─── SUPPLIED ENTRIES ───
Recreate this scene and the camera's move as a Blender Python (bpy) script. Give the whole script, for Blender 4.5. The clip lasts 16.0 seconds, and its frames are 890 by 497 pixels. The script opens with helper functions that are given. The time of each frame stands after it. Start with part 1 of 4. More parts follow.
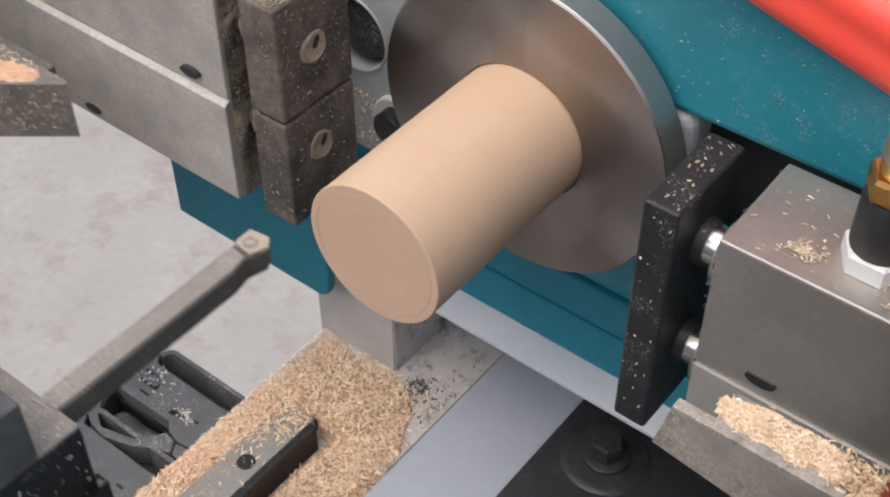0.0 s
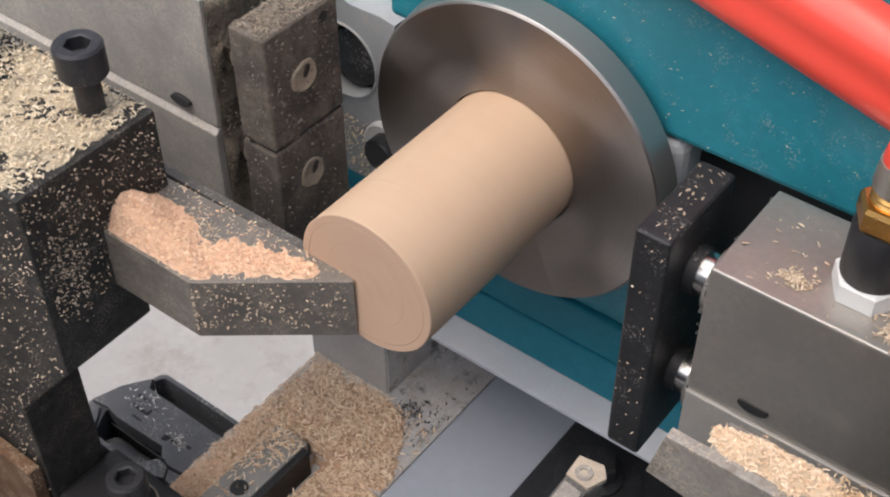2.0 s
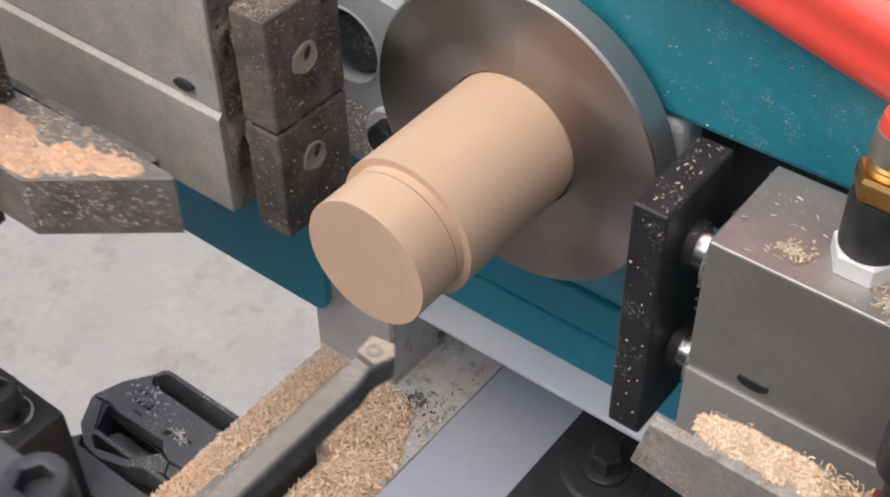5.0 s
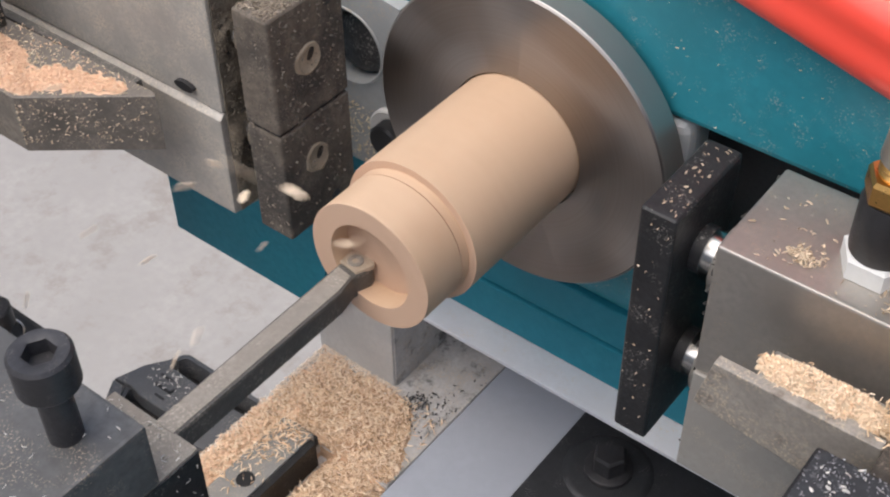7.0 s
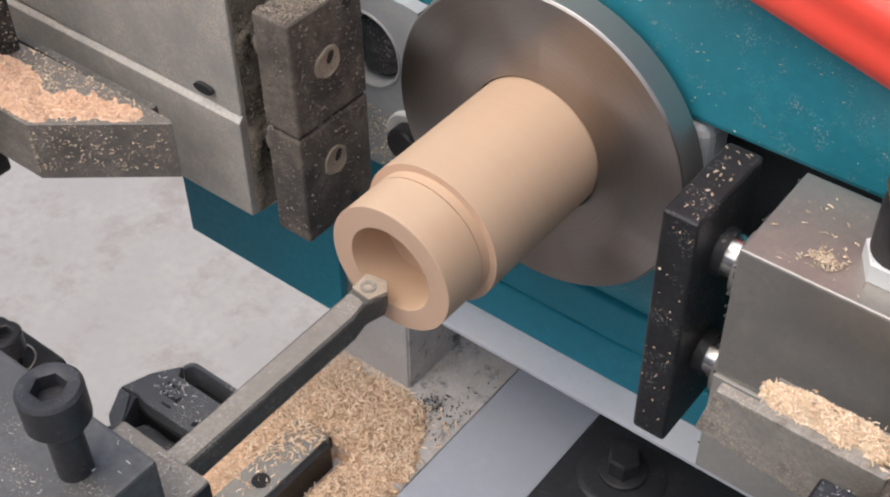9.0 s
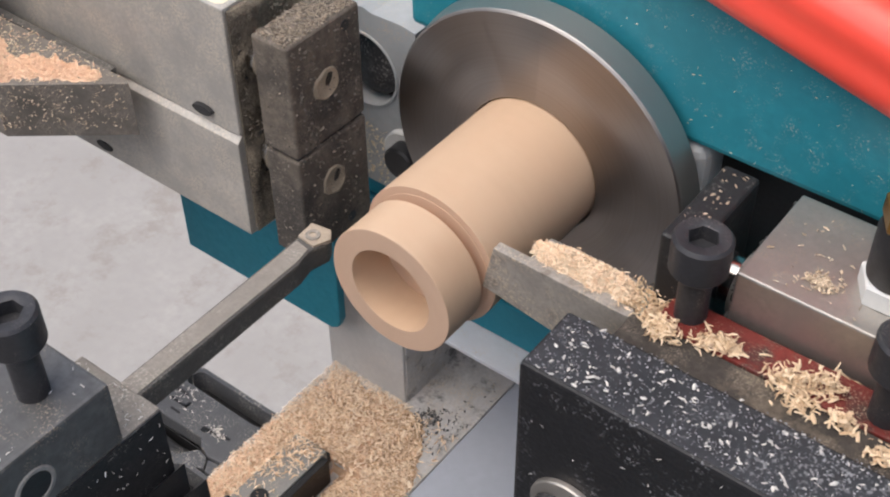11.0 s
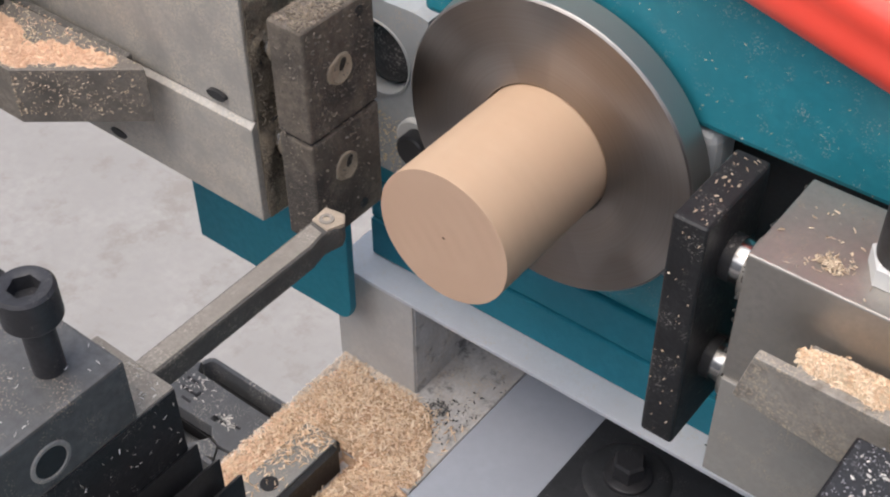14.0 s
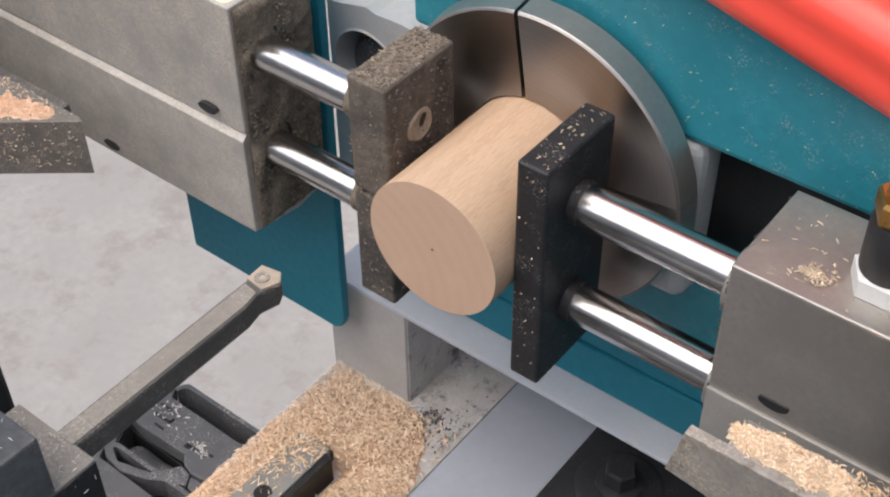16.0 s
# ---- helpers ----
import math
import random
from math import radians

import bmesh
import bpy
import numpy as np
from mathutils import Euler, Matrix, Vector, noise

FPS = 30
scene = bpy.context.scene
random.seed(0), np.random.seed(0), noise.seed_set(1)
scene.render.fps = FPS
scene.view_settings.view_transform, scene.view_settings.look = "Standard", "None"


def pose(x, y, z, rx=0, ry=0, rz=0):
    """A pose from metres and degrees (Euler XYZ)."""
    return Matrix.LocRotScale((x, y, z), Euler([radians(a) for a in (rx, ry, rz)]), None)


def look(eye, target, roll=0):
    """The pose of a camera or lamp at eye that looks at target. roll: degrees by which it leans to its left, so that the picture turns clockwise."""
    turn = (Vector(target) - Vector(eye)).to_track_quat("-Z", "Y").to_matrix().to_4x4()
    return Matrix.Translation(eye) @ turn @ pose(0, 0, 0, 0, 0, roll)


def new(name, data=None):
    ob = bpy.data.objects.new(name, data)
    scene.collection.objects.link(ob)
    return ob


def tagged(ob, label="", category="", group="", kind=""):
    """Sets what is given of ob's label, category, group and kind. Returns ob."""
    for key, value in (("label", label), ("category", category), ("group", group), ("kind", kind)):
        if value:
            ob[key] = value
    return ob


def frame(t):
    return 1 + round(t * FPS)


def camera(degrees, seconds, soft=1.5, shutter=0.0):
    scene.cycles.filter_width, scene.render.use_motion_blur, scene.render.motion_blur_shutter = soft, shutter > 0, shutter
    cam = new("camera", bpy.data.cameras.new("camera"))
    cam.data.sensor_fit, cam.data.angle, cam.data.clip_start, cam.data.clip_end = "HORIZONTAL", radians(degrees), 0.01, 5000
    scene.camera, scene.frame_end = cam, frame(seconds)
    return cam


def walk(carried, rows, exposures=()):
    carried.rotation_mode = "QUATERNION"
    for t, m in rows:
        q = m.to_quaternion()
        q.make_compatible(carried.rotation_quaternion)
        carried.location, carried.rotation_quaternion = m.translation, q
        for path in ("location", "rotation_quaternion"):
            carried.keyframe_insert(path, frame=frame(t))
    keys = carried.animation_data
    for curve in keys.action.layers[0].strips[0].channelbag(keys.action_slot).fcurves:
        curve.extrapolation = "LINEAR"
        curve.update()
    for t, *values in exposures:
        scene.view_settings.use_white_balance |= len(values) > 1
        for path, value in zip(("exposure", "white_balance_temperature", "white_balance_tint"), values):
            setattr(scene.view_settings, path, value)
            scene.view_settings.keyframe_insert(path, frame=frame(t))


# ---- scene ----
───
─── SUPPLIED ENTRIES ───
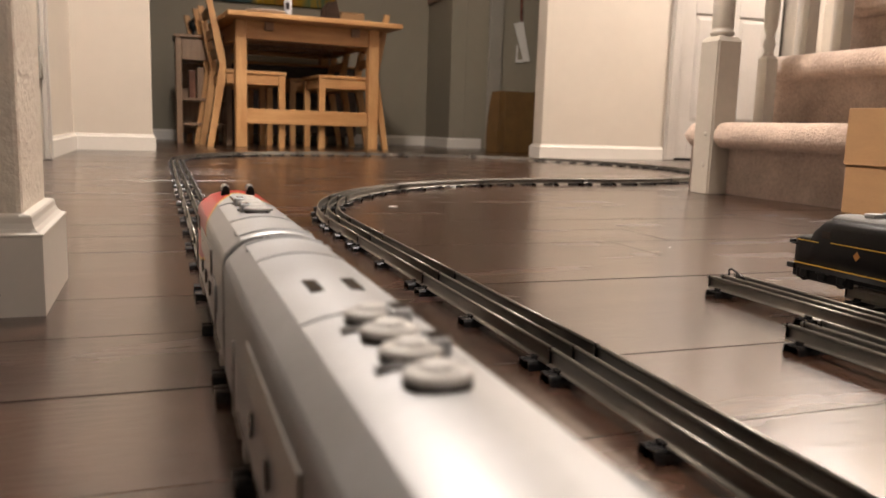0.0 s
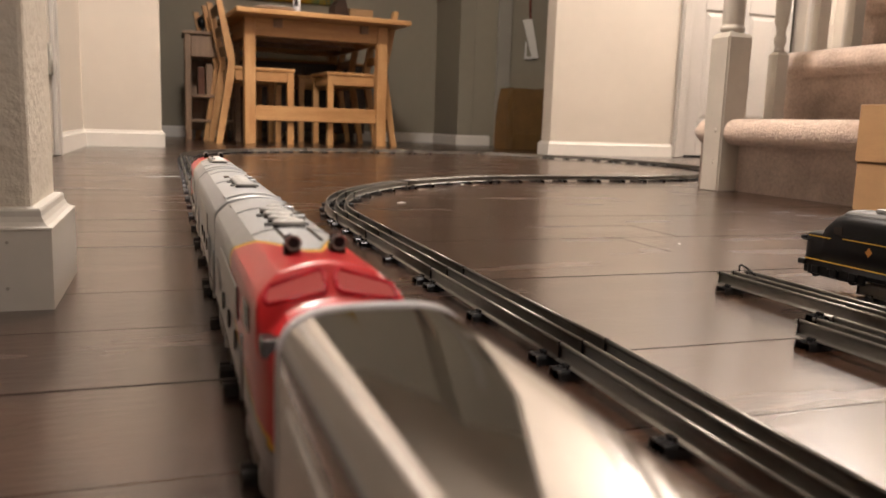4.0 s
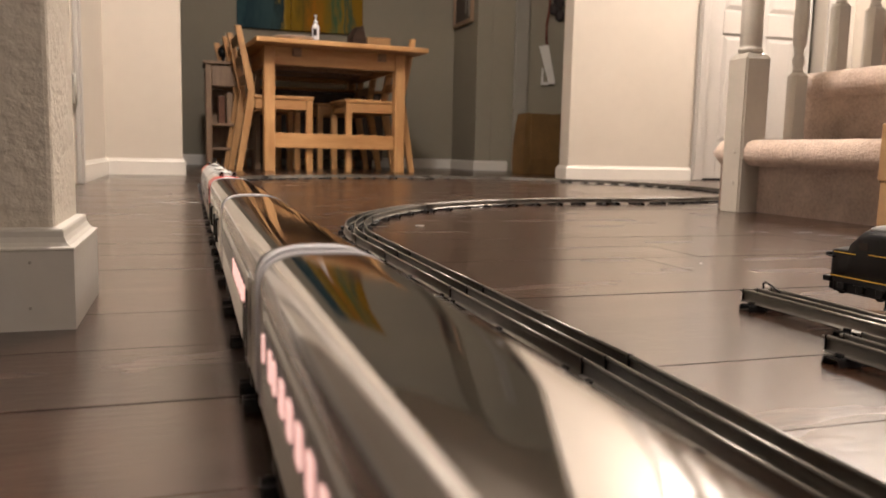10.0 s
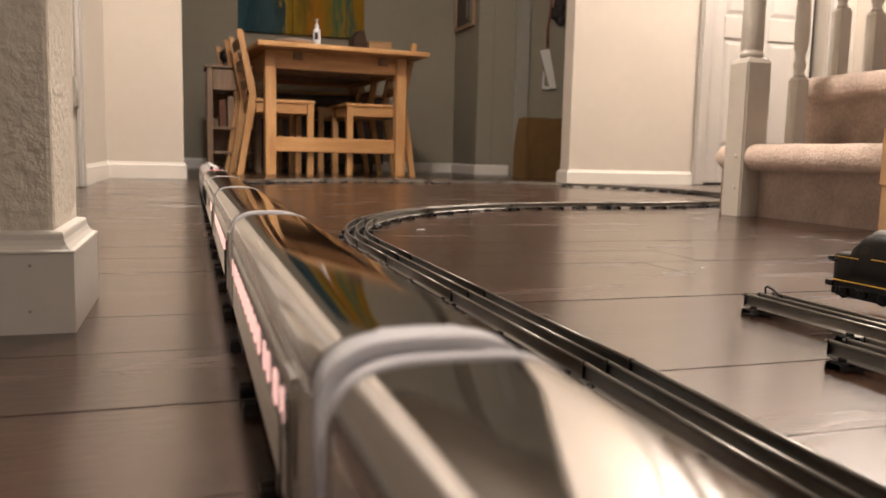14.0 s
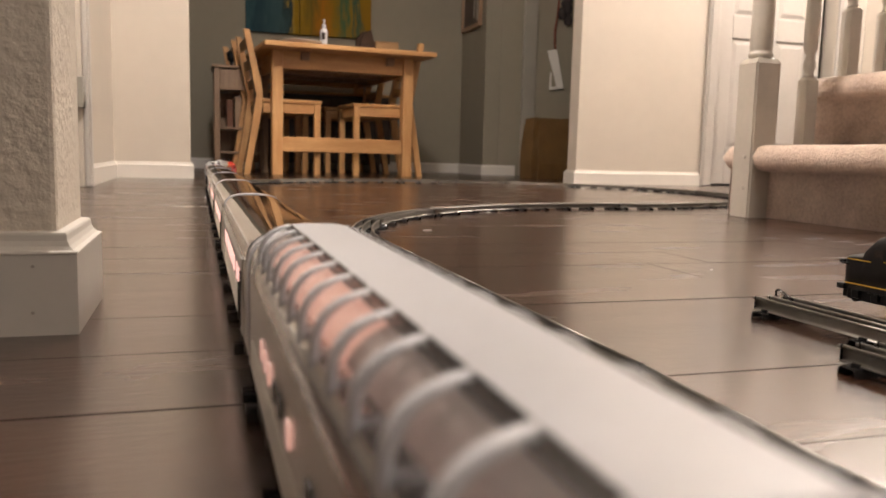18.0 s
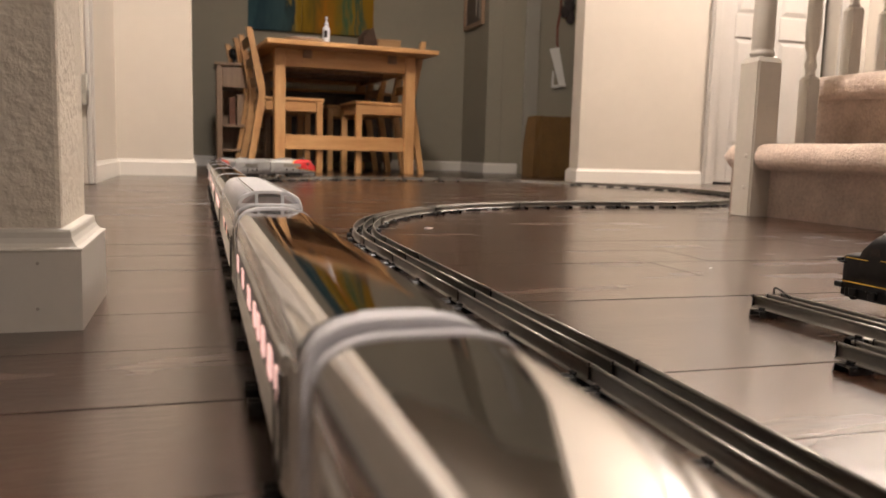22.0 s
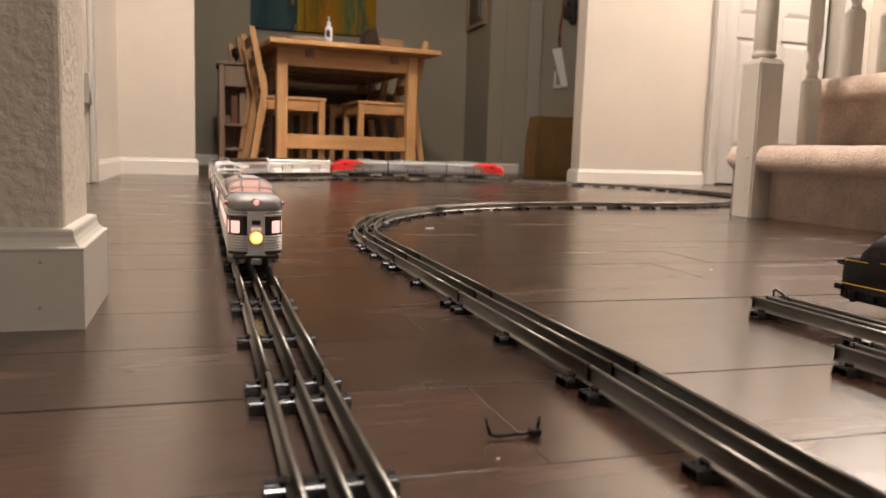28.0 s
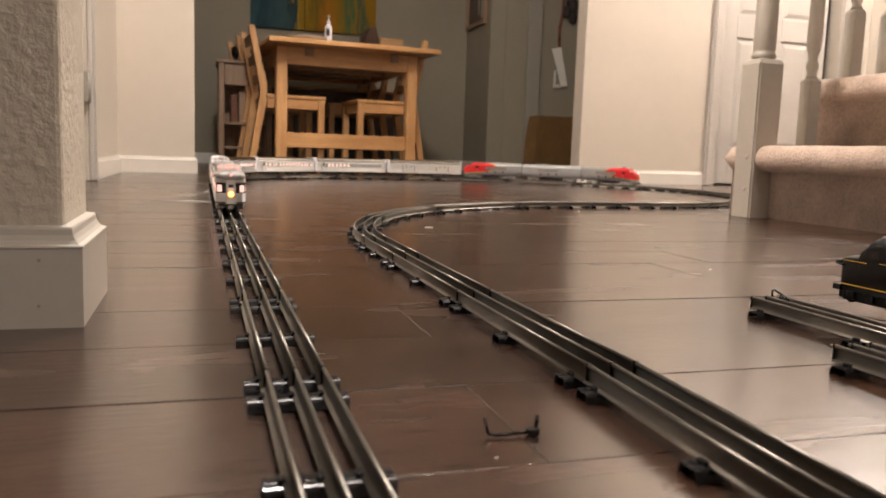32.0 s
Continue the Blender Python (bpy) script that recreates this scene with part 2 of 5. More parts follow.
───
§ **WRITTEN TASK**:
Pull every line containing the word "scene" out of the entries above.

§ **RIGHT ANSWER**:
Recreate this scene and the camera's move as a Blender Python (bpy) script. Give the whole script, for Blender 4.5. The clip lasts 16.0 seconds, and its frames are 890 by 497 pixels. The script opens with helper functions that are given. The time of each frame stands after it. Start with part 1 of 4. More parts follow.
scene = bpy.context.scene
scene.render.fps = FPS
scene.view_settings.view_transform, scene.view_settings.look = "Standard", "None"
    scene.collection.objects.link(ob)
    scene.cycles.filter_width, scene.render.use_motion_blur, scene.render.motion_blur_shutter = soft, shutter > 0, shutter
    scene.camera, scene.frame_end = cam, frame(seconds)
        scene.view_settings.use_white_balance |= len(values) > 1
            setattr(scene.view_settings, path, value)
            scene.view_settings.keyframe_insert(path, frame=frame(t))
# ---- scene ----
Continue the Blender Python (bpy) script that recreates this scene with part 2 of 5. More parts follow.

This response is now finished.